▶ **WHAT IS EXPECTED**: Give the number of lines that hold the string "part". Nothing else is needed.

-- START DATA BLOCK --

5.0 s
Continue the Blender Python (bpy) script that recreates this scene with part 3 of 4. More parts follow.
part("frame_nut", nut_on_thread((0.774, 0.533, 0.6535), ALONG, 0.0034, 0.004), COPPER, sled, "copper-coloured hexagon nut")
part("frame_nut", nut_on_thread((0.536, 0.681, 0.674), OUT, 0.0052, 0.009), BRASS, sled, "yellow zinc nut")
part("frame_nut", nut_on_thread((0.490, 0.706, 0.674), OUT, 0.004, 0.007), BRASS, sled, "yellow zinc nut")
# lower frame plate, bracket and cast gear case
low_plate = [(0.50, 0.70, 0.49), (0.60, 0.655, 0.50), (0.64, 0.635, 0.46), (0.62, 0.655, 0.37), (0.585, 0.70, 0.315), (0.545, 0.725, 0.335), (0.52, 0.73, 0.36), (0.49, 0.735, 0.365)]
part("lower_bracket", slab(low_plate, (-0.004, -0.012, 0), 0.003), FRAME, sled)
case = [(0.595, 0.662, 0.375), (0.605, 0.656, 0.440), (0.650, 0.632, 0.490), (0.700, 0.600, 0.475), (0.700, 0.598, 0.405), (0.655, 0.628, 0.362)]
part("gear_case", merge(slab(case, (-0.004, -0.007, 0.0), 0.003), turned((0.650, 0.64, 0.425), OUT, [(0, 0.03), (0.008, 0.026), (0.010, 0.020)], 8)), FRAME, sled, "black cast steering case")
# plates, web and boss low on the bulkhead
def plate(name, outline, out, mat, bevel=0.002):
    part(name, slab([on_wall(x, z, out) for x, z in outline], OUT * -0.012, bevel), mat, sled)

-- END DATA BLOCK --

▶ **REPLY**: 7